There are a few things common in the Japanese Chin breed that you need to be aware of. These are not all serious concerns but your Vet may mention them and cause alarm. This is unnecessary and I will address each one below:
About 2/3 of Japanese Chin have umbilical hernia's. About the diameter of a woman's pinky finger is the average size on a 12 week old puppy. This is not due to a genetic issue but rather the pull on the umbilical cord during the birth process. If desired this can be fixed when the puppy is being spayed or neutered but we nor any other long term breeders we have known have ever seen an issue even when leaving them alone. Females for breeding have had litters with no issue with a small umbilical hernia.
Some puppies experience more tug and get a larger hernia. If this is much larger than the pinky finger then we have it fixed at age 10 weeks if the puppy is not too tiny (in those cases we wait longer). If your puppy had one corrected you will notice a slight scar about 3/4 to 1 inch long in the umbilical area. We do not get surgery on ones that will never be a potential issue as the anesthesia risk would not be warranted, this is why I say it can be corrected during spay or neuter if desired as they are already under anesthesia and also older at this point.
Japanese Chin can have a 'soft spot' just like a human baby until a few months old. It is usually closed by 12-18 weeks of age but can persist a little longer. Though some vets are not familiar with this breed and may feel this is a problem, it is not. It is not hydrocephalus!
Small breeds are especially prone to patella issues and though our breeding dogs are vet checked for this they can still produce this in puppy's at times. We almost never see worse than a grade 1 and that is so slight we have not ever seen nor heard back of any problems when grade 1. Anything grade 2 or higher would be disclosed before placement and if a deposit was made prior to this being diagnosed then a refund will be given or a price reduction (buyers choice). Grade 2 is still not too bad and most Japanese Chin will do just fine but grade 3 and above would be high chance of surgery needed. Fortunately we very rarely see any like this here.

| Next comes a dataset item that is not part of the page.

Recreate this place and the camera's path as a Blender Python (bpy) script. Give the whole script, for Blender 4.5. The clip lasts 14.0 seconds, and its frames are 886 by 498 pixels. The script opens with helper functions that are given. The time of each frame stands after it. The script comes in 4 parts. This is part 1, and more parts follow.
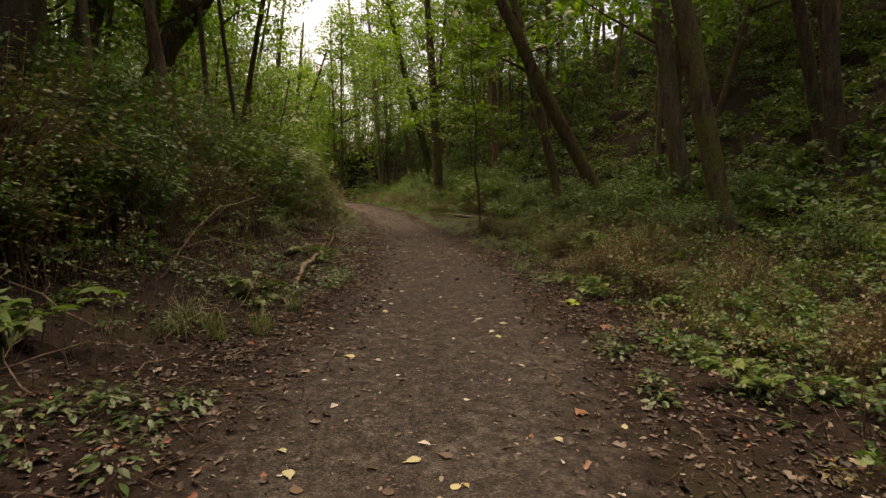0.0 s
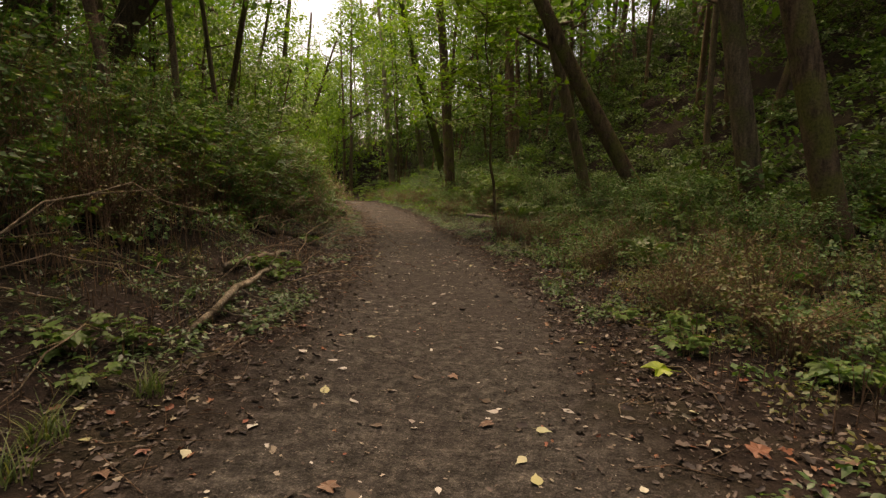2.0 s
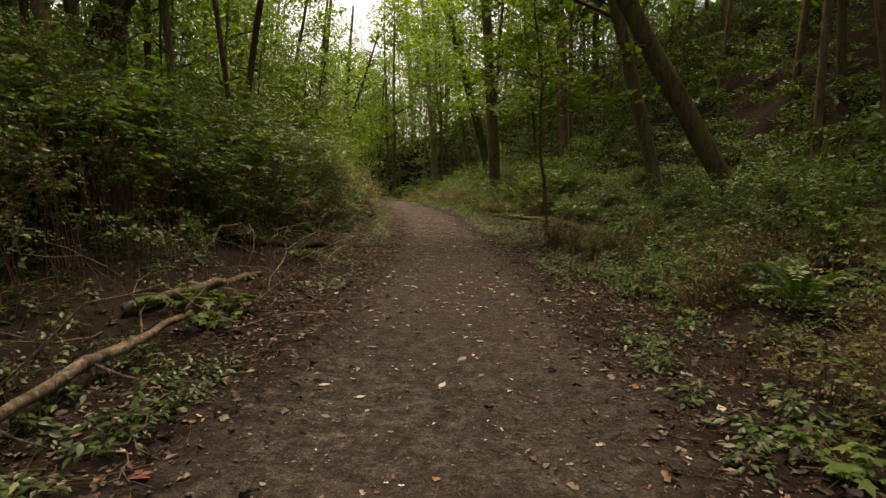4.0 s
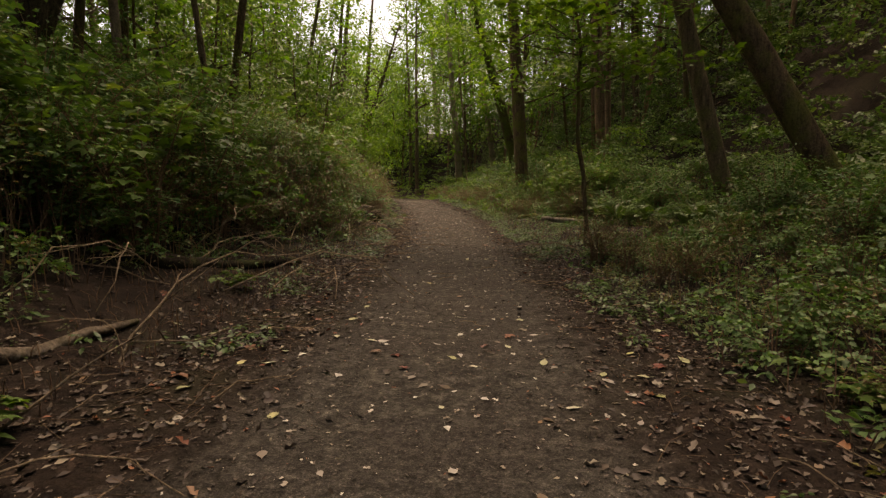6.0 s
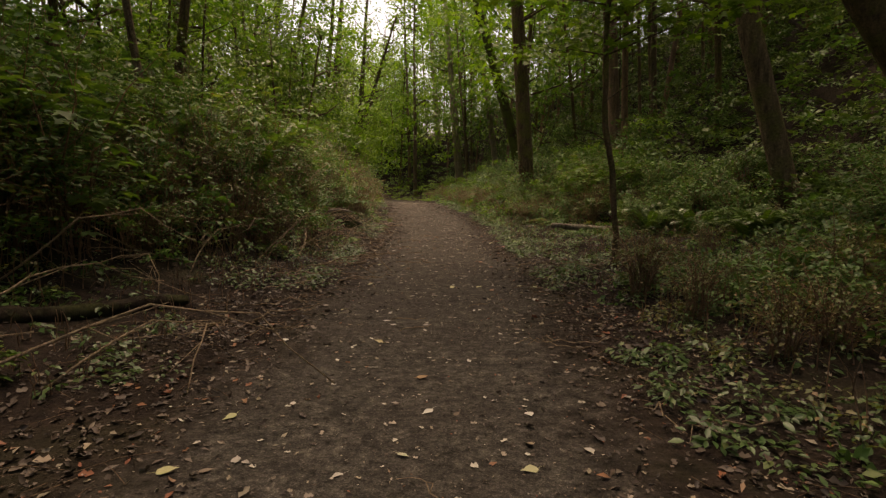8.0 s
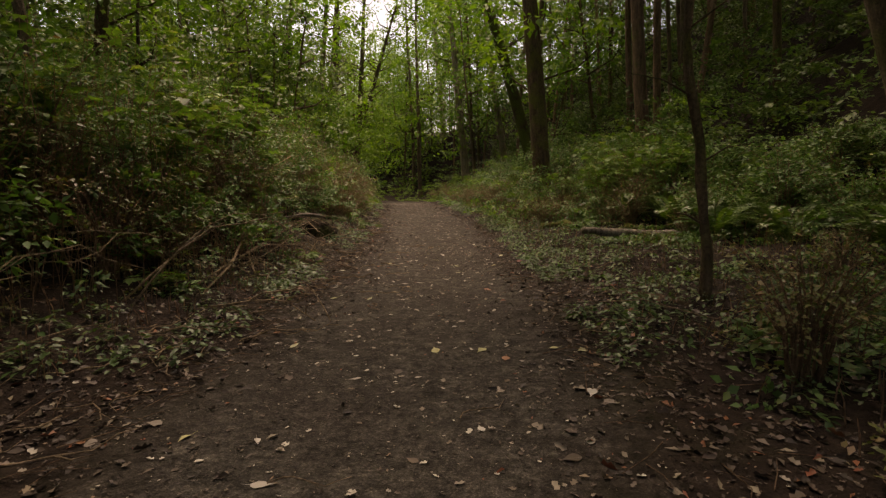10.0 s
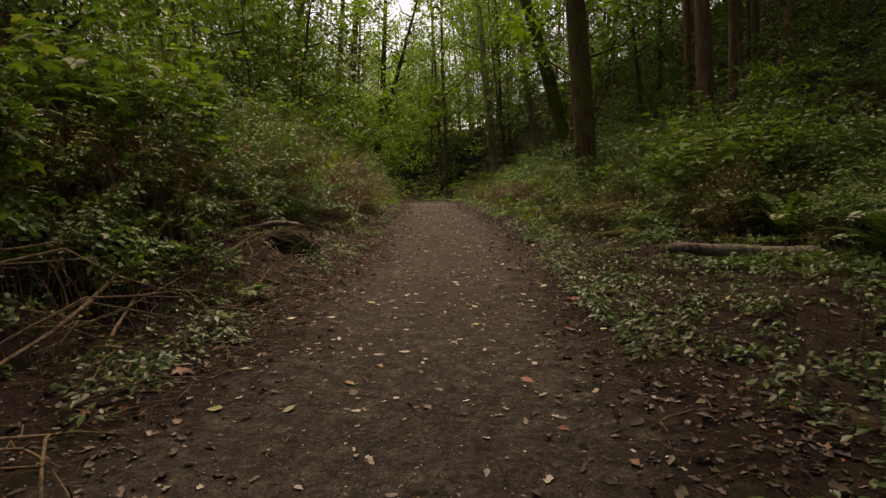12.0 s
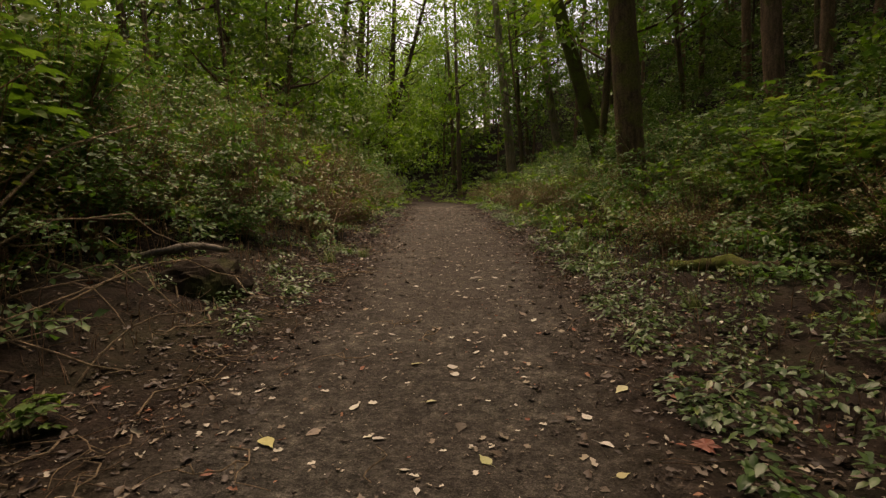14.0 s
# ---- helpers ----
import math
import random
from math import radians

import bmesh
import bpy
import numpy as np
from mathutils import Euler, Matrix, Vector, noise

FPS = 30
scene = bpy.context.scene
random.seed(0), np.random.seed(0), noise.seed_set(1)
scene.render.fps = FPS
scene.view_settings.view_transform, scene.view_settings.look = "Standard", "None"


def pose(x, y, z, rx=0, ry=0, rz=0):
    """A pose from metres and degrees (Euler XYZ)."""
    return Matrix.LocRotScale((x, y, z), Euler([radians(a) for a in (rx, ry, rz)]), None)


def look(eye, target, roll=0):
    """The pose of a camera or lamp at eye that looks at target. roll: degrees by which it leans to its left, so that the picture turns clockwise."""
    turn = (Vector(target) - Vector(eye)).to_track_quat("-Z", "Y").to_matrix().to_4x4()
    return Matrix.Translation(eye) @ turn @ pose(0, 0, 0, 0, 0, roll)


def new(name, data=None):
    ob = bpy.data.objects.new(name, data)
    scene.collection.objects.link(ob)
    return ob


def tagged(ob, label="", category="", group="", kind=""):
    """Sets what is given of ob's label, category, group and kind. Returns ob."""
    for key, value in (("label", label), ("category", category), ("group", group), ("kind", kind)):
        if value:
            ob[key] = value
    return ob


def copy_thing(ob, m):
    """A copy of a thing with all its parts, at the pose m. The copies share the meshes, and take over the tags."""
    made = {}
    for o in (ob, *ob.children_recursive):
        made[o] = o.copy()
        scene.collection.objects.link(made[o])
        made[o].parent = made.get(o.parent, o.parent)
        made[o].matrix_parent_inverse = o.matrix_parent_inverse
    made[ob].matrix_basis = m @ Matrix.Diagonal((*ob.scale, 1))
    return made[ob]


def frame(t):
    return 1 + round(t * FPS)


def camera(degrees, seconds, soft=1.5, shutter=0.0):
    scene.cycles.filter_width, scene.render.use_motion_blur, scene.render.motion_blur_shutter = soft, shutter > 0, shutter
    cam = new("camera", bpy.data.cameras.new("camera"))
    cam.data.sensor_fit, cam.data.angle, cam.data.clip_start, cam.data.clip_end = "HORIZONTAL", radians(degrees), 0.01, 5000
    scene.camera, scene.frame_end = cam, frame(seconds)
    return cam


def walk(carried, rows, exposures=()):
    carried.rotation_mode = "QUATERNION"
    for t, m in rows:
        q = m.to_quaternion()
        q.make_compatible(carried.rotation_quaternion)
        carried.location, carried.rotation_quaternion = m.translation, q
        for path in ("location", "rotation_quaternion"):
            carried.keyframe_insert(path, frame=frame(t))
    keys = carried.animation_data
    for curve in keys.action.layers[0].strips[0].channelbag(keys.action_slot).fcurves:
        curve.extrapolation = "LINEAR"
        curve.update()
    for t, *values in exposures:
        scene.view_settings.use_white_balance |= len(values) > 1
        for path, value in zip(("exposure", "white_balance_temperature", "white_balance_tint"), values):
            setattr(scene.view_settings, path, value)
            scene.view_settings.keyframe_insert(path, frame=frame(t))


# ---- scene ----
cam = camera(80.1, 14.0, soft=1.35)
PATH = [
    (0, (0.221, -2.708, 1.445), (0.231, -0.718, 1.24), 1.4),
    (0.5, (0.272, -1.985, 1.421), (0.276, 0.004, 1.213), 1.5),
    (1, (0.338, -1.233, 1.397), (0.327, 0.757, 1.191), 1.5),
    (1.5, (0.378, -0.5, 1.357), (0.338, 1.489, 1.148), 1.5),
    (2, (0.42, 0.225, 1.351), (0.374, 2.214, 1.141), 1.5),
    (2.5, (0.458, 0.937, 1.33), (0.391, 2.924, 1.12), 1.6),
    (3, (0.499, 1.673, 1.327), (0.39, 3.658, 1.113), 1.5),
    (3.2, (0.528, 1.975, 1.341), (0.387, 3.958, 1.128), 1.4),
    (5.3, (0.616, 4.902, 1.386), (0.312, 6.865, 1.156), 0.4),
    (5.5, (0.624, 5.223, 1.411), (0.305, 7.184, 1.184), 0.3),
    (6, (0.609, 6.009, 1.344), (0.274, 7.968, 1.117), 0.5),
    (6.5, (0.601, 6.769, 1.322), (0.254, 8.725, 1.096), 0.4),
    (7, (0.588, 7.489, 1.31), (0.237, 9.445, 1.085), 0.5),
    (7.5, (0.539, 8.227, 1.311), (0.191, 10.184, 1.087), 0.5),
    (8, (0.497, 8.964, 1.326), (0.149, 10.921, 1.103), 0.4),
    (8.2, (0.466, 9.254, 1.313), (0.116, 11.211, 1.088), 0.4),
    (10.3, (0.141, 12.587, 1.243), (-0.248, 14.536, 1.022), -0.8),
    (10.5, (0.083, 12.901, 1.268), (-0.317, 14.848, 1.046), -0.7),
    (11, (0.005, 13.68, 1.261), (-0.461, 15.612, 1.038), -1.1),
    (11.5, (-0.09, 14.474, 1.237), (-0.575, 16.401, 1.012), -1.1),
    (12, (-0.185, 15.274, 1.237), (-0.683, 17.198, 1.012), -1.3),
    (12.5, (-0.286, 16.035, 1.25), (-0.792, 17.957, 1.026), -1.2),
    (13, (-0.443, 16.809, 1.266), (-0.957, 18.729, 1.041), -1.2),
    (13.5, (-0.58, 17.579, 1.279), (-1.112, 19.494, 1.057), -1.1),
    (14, (-0.758, 18.329, 1.298), (-1.311, 20.238, 1.075), -1.3),
]
walk(cam, [(t, look(eye, target, roll)) for t, eye, target, roll in PATH], exposures=[(0, 1.14, 10450, 23), (3, 1.25, 10450, 23), (6.5, 1.07, 10450, 23), (10.3, 0.86, 10300, 25), (12.5, 0.76, 10000, 24), (14, 0.8, 10000, 23)])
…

Small breeds are more prone to hypoglycemia. If your puppy has had any episodes here we will alert you. However, especially when a puppy is very small (charting for under 6 pounds grown) we will be very cautious during the travel and adjustment period to their new home. This is an abundance of caution but it is far better to be safe than sorry. Hypoglycemia can be deadly if not caught in time. Karo Syrup is good to have on hand because even if not conscious; placing it on tongue and gums can revive them. Nutri-Stat (can order from Amazon) is good to give when they are not eating regularly to prevent hypoglycemia such as when traveling or if sick.